Customer Development and Getting Punched in the Face
Author: tracysigler | Posted: February 24th, 2011 | | Tags: Ash Maurya, Brant Cooper, customer development, lean startups, market research, minimum viable product, mvp, Patrick Vlaskovits, Steven Gary Blank | 2 Comments »Yesterday Kevin and I “got out of the building” and conducted our first “customer development” interview with someone we know, who has a business in a market we are targeting as part of our growth strategy.
My short, simplistic explanation of Customer Development is “asking prospective customers what they really want and then giving it to them, initially in the simplest version of the product worth doing.”
Much of our education on the topic came from two great ebooks:
The Entrepreneur’s Guide to Customer Development
A “cheat sheet” to The Four Steps to the Epiphany
By Brant Cooper & Patrick Vlaskovits
Foreword by Steven Gary Blank
Running Lean
A systematic process for iterating your web application from Plan A to a plan that works
By Ash Maurya
Cooper and Vlaskovits explain it this way:
Customer Development is a four-step framework to discover and validate that you have identified the market for your product, built the right product features that solve customers’ needs, tested the correct methods for acquiring and converting customers, and deployed the right resources to scale the business.
We are doing this because we’re trying to develop a product that is genuinely innovative in meeting our customers’ needs. Up to this point we’ve put a lot of thought into customer development, created our hypotheses to test, made a list of friendly contacts to interview first, and carefully composed our script for the meetings.

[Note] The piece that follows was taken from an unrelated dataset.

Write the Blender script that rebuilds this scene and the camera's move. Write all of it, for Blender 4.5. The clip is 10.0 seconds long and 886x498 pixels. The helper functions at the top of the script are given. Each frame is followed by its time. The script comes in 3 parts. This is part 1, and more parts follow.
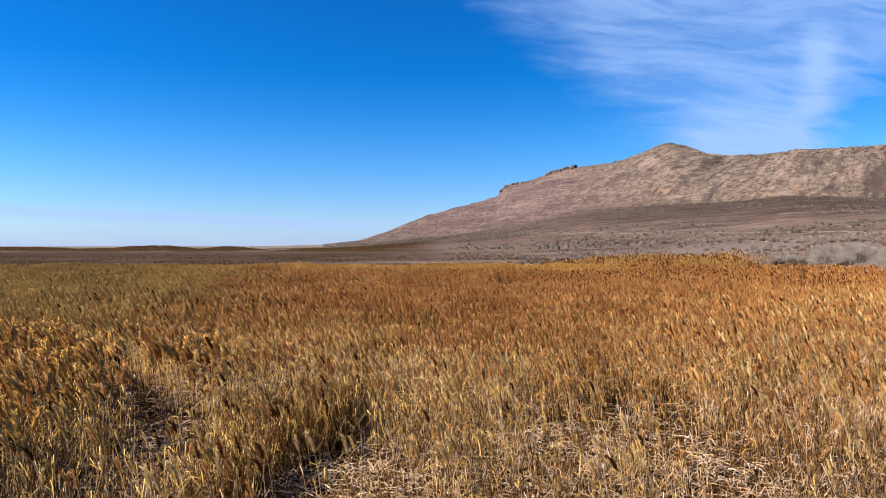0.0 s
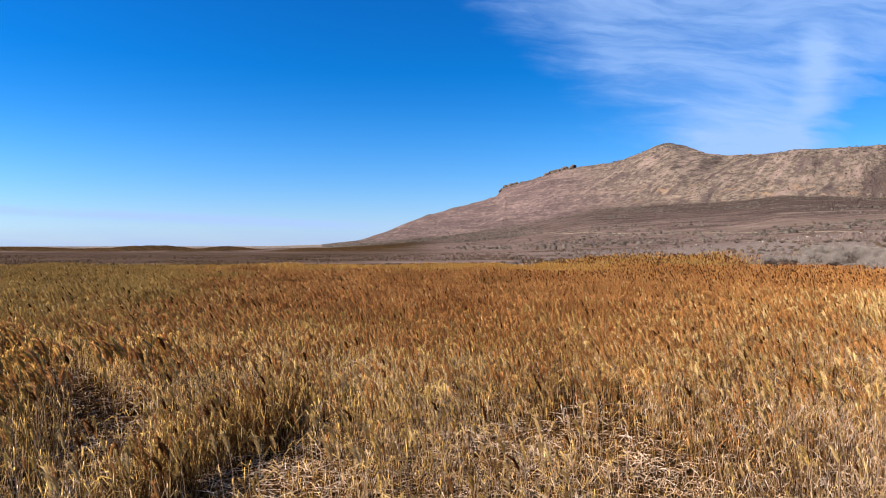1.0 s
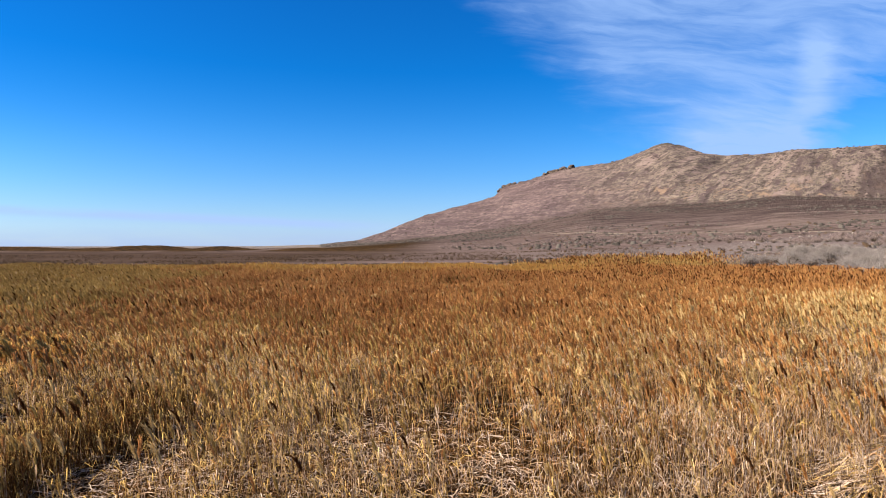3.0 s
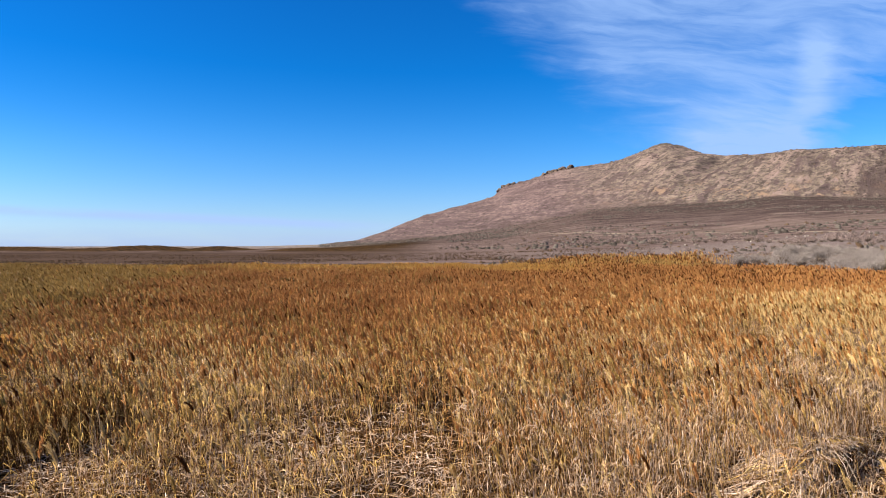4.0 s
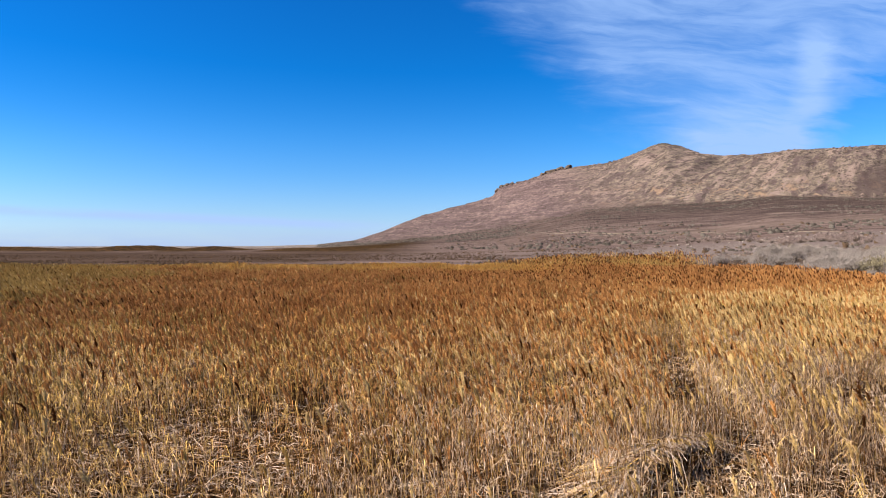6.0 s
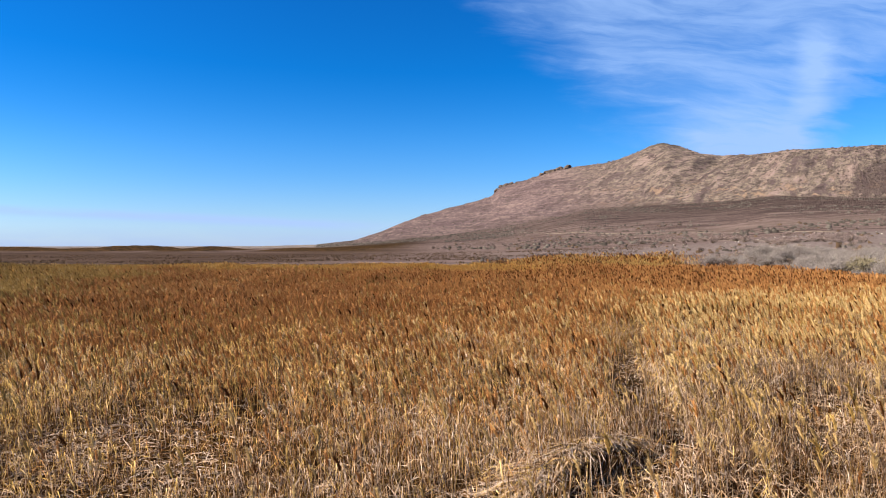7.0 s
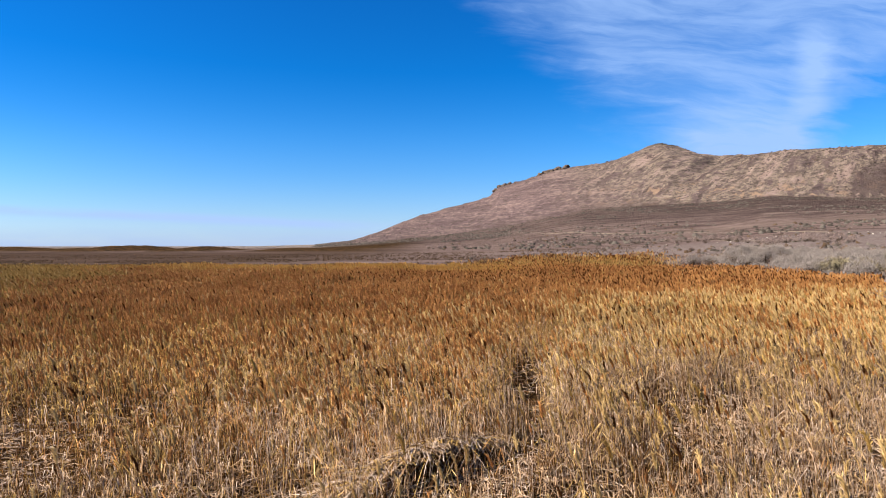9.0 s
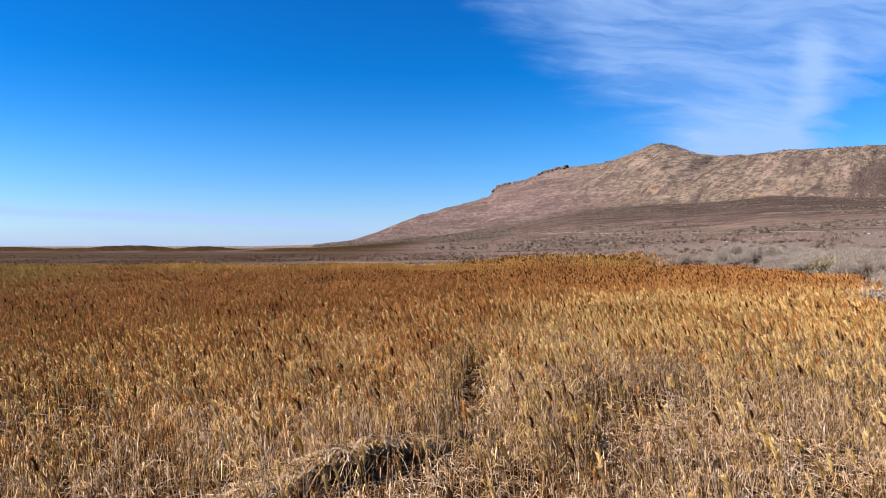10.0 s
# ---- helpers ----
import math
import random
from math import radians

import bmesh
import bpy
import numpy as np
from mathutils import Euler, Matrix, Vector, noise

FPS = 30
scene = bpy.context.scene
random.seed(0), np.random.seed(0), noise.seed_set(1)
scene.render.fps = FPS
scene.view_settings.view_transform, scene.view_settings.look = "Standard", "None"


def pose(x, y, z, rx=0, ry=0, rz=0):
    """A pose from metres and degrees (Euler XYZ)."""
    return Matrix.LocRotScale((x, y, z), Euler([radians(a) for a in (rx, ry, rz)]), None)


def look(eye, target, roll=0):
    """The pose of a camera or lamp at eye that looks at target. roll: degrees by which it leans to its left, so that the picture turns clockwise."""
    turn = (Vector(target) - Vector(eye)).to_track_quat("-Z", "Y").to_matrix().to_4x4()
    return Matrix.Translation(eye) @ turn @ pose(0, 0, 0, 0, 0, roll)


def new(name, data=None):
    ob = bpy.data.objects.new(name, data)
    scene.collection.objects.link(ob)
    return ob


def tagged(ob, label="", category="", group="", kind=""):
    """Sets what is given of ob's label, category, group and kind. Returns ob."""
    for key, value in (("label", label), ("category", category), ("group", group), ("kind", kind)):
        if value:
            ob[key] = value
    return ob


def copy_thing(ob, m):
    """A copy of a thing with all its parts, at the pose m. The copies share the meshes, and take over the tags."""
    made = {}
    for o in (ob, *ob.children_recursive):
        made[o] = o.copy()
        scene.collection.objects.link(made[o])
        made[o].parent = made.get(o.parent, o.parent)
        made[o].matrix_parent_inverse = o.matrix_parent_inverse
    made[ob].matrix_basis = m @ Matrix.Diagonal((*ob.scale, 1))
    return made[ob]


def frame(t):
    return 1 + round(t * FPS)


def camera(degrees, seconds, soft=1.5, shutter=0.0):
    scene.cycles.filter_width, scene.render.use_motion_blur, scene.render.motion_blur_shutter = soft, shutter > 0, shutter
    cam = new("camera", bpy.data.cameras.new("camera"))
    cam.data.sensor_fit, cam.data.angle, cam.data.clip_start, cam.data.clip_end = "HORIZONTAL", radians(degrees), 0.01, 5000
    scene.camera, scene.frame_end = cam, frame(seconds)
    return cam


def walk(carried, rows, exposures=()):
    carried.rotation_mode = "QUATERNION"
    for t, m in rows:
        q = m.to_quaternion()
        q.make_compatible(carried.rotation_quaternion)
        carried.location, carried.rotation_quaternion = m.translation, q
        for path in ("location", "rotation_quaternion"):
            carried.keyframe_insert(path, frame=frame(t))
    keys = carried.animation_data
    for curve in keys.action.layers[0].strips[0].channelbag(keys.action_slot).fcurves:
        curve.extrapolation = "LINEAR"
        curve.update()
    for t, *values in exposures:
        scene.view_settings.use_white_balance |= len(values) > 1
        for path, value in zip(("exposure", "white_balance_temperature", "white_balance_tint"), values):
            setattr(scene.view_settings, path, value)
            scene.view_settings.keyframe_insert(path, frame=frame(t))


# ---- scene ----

# ------------------------------------------------------------ camera and walk
LENS = 73.0
EYE_Z = 4.2
cam = camera(LENS, 10.0, soft=1.0)
TRACK = [(0.0, 0.0), (0.5, 0.60), (1.0, 1.23), (1.5, 1.88), (2.0, 2.56), (2.8, 3.68), (3.5, 4.68), (4.0, 5.40),
         (4.5, 6.12), (5.0, 6.84), (5.5, 7.55), (6.2, 8.54), (7.0, 9.67), (7.5, 10.37), (8.0, 11.06), (8.5, 11.76),
         (9.0, 12.45), (9.5, 13.14), (10.0, 13.83)]
walk(cam, [(t, pose(x, 0.0, EYE_Z, 90 - 0.33, 0.05, -0.032 * t)) for t, x in TRACK],
     exposures=[(0.0, 2.1, 6850.0, 11.0), (10.0, 2.1, 6850.0, 11.0)])

# ------------------------------------------------------------ light
SUN_EL, SUN_AZ = 37.0, -102.0          # azimuth in degrees clockwise from straight ahead
world = bpy.data.worlds.new("sky")
scene.world = world
world.use_nodes = True


class Graph:
    """Short hand for node trees."""

    def __init__(self, tree):
        self.tree = tree
        self.tree.nodes.clear()

    def node(self, kind, ins=None):
        n = self.tree.nodes.new(kind)
        for key, value in (ins or {}).items():
            if isinstance(value, bpy.types.NodeSocket):
                self.tree.links.new(value, n.inputs[key])
            else:
                n.inputs[key].default_value = value
        return n

    def math(self, op, a, b=0.0, c=0.0, clamp=False):
        n = self.node("ShaderNodeMath", {0: a, 1: b, 2: c})
        n.operation, n.use_clamp = op, clamp
        return n.outputs[0]

    def smooth(self, x, lo, hi, a=0.0, b=1.0):
        n = self.node("ShaderNodeMapRange", {0: x, 1: lo, 2: hi, 3: a, 4: b})
        n.interpolation_type = "SMOOTHSTEP"
        return n.outputs[0]

    def mix(self, f, a, b, blend="MIX"):
        n = self.node("ShaderNodeMix")
        n.data_type, n.blend_type = "RGBA", blend
        for i, v in ((0, f), (6, a), (7, b)):
            if isinstance(v, bpy.types.NodeSocket):
                self.tree.links.new(v, n.inputs[i])
            else:
                n.inputs[i].default_value = v if i == 0 else (*v[:3], 1.0)
        return n.outputs[2]

    def noise(self, vec, scale, detail=3.0, rough=0.55, distort=0.0):
        return self.node("ShaderNodeTexNoise", ins={"Vector": vec, "Scale": scale, "Detail": detail,
                                                    "Roughness": rough, "Distortion": distort}).outputs[0]

    def scaled(self, vec, x, y, z):
        n = self.node("ShaderNodeVectorMath", {0: vec, 1: (x, y, z)})
        n.operation = "MULTIPLY"
        return n.outputs[0]

    def rotated(self, vec, deg):
        n = self.node("ShaderNodeVectorRotate", {"Vector": vec, "Angle": radians(deg)})
        n.rotation_type = "Z_AXIS"
        return n.outputs[0]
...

From our very first interview we learned that we may not even be asking the right questions. Moreover, prospective customers may not care at all about what we are already working hard to deliver. For example, in-depth reporting and analysis may put them to sleep and the metrics they care about may be much simpler to monitor.

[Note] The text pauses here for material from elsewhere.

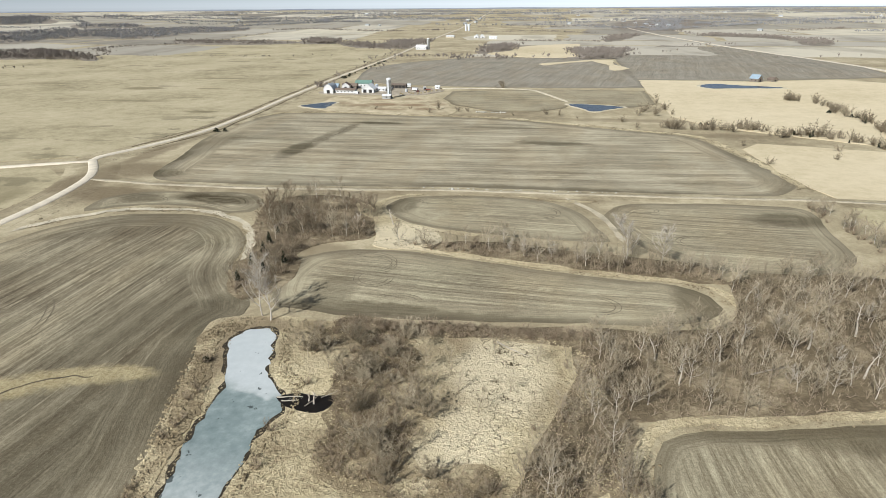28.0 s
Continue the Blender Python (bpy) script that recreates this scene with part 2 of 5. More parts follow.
    col = m.mix(m.math("MULTIPLY", grey, 0.5), col, m.mix(1.0, col, (0.965, 1.0, 0.985), "MULTIPLY"))
    col = m.mix(m.math("MULTIPLY", dark, 0.5), col, tuple(c * 0.8 for c in soil))
    col = m.mix(m.math("MULTIPLY", pale, 0.6), col, tuple(min(c * 1.25, 0.75) for c in straw))
    # bright scraps of straw
    scrap = m.math("MULTIPLY", m.step(m.noise(p, 2.2, 2.0, 0.75), 0.60, 0.70), m.step(s, 0.46, 0.58))
    col = m.mix(m.math("MULTIPLY", scrap, 0.42), col, tuple(min(c * 1.38, 0.78) for c in straw))
    wet = m.math("MULTIPLY", m.step(m.noise(p, 0.016, 3.0, 0.6, 0.6), 0.56, 0.72), damp)
    col = m.mix(m.math("MULTIPLY", wet, m.math("ADD", narrow, 0.35), True), col, tuple(c * 0.62 for c in soil))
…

Our hypothesis contained what we believed were the three major pain points our “minimum viable product” would attempt to alleviate. But this interviewee considered one of them irrelevant. Oof! I mean, great! Now we won’t waste time on that. If we get similar responses over the next several interviews we will “pivot,” to use a term from the “lean startup” movement, and point our next Minimum Viable Product in a different direction.

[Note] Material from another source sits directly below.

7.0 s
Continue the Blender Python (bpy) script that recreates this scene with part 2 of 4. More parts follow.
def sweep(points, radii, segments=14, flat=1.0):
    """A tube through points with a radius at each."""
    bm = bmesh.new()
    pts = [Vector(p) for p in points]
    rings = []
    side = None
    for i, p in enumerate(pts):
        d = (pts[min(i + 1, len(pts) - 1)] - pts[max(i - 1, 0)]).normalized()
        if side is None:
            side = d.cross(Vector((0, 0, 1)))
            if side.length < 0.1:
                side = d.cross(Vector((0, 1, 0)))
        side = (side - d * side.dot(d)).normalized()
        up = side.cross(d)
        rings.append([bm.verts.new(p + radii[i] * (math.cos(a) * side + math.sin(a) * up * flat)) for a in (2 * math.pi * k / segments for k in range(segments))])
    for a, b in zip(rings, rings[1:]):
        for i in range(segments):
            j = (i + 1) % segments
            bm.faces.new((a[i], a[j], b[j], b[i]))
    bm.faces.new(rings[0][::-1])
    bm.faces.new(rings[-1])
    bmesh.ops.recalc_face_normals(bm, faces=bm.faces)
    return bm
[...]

Like Mike Tyson said: “Everybody has a plan until they get punched in the face.” Our first interview was a haymaker that connected. But if we hadn’t put together a testable hypothesis in the first place, and got in the ring we wouldn’t have learned anything. Scarred but smarter.
The authors of The Entrepreneur’s Guide to Customer Development say that if you learn only one thing from their book it should be: “Question your assumptions.” We are definitely doing that, and I can’t wait to get more input from other prospective customers.
We’ll be posting more about customer development, our experiences with it, and related topics like “Blue Ocean Strategy” in the near future.